We will make RMarkdown Files, datasets, and code available at https://github.com/LauraDee/CausalEcology

A Note on Inclusion

Some of the texts that we will read in class use examples to illustrate their points that are problematic (e.g., treating gender as a binary or studying post-colonial economic development without considering the violence of colonialism). We do not agree with the assumptions underlying these examples and we acknowledge the problems with them. The descriptions of methods are still some of the easiest to read out there.

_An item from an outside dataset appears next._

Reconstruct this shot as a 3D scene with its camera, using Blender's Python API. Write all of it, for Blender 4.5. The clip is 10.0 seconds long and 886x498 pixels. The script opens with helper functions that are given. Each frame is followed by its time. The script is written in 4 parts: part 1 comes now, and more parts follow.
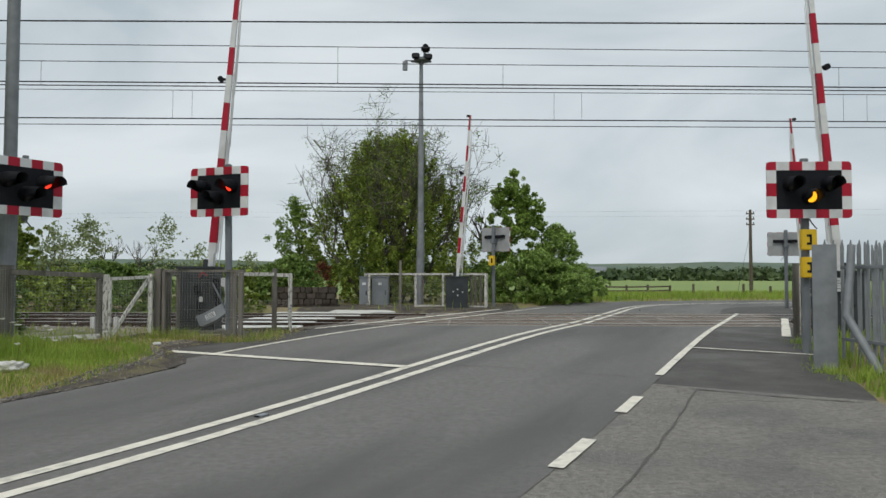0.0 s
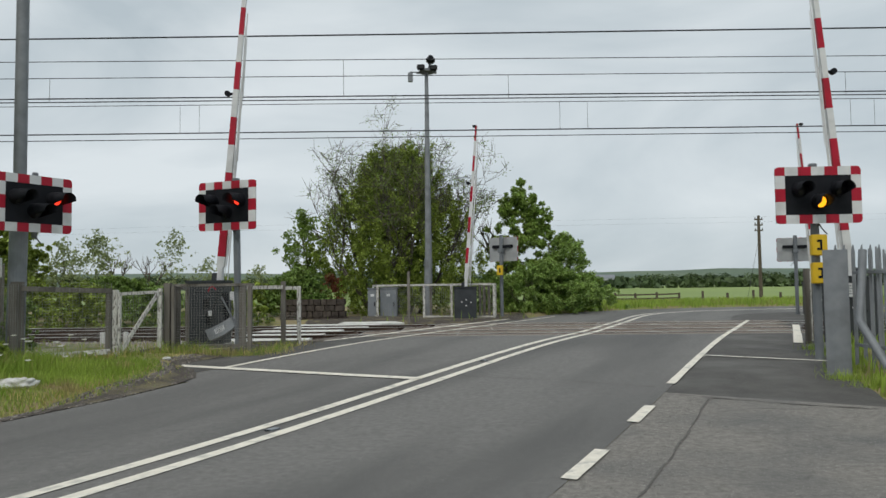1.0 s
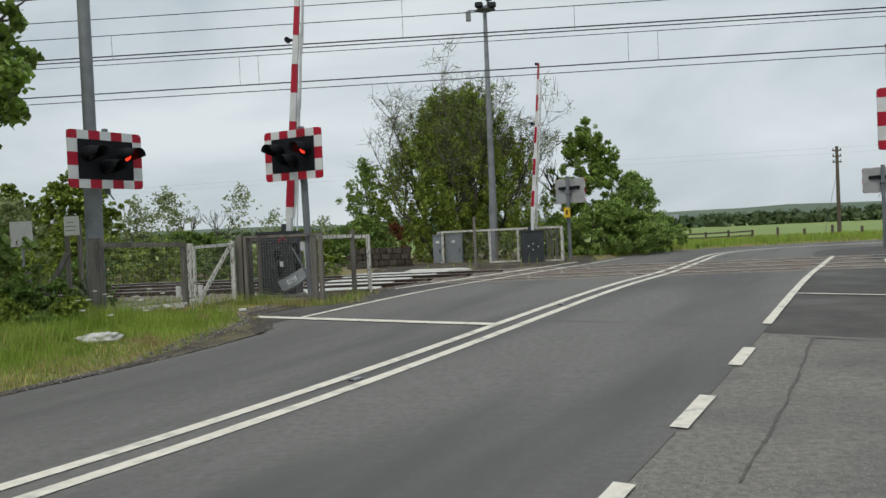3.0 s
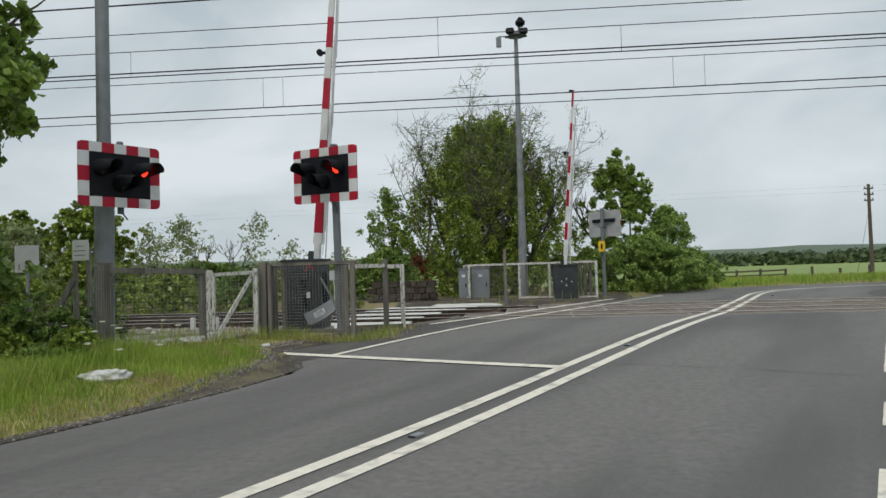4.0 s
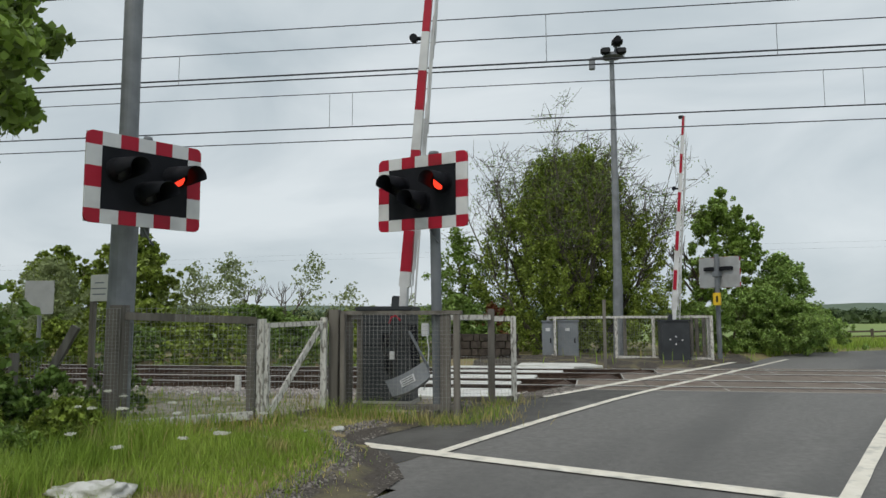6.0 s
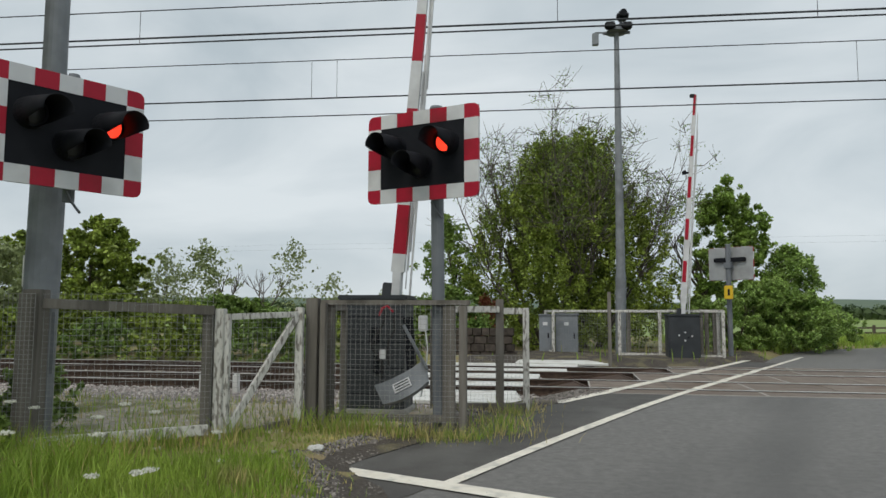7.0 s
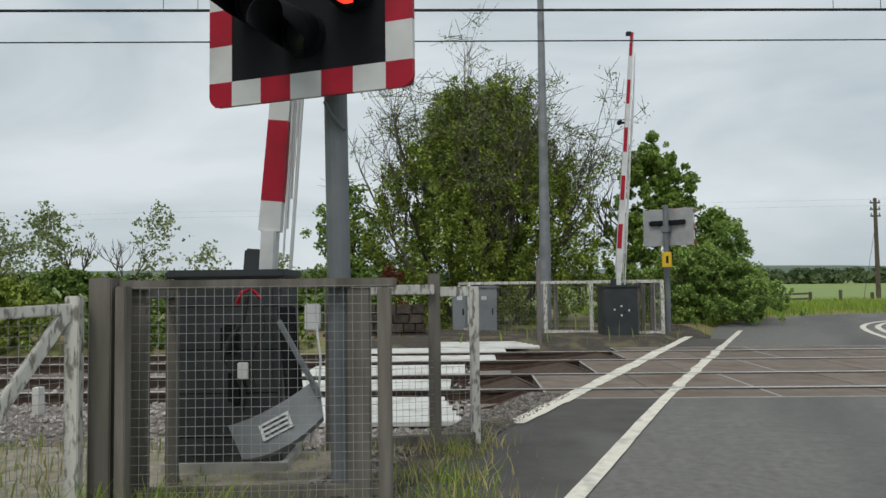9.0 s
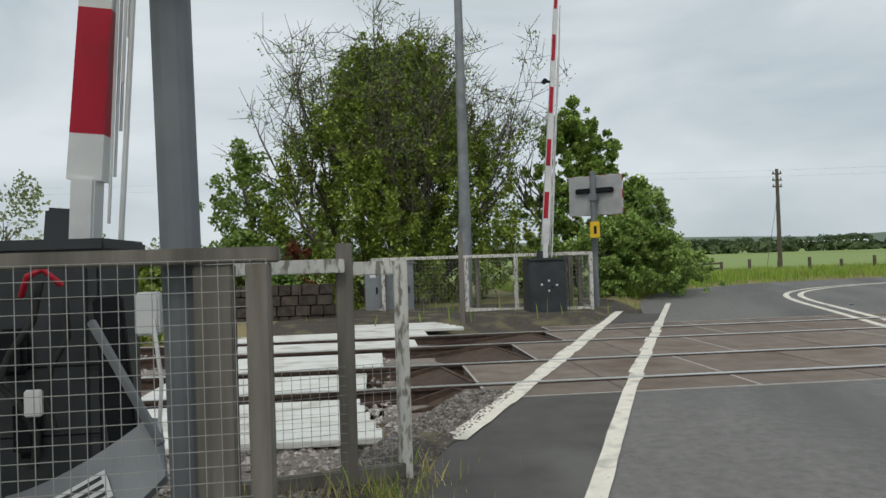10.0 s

At the same time, policy decisions are being made based on these and similar analyses, so we need to train people who can use these methods for causal inference and approach this work through a lens of diversity, equity, inclusion, and justice.

In this class, we aim to foster discussions of how bias shapes causal models in science, the questions we ask, the analyses we do, who does them, and our interpretation of these results. We are also always open to feedback on these subjects.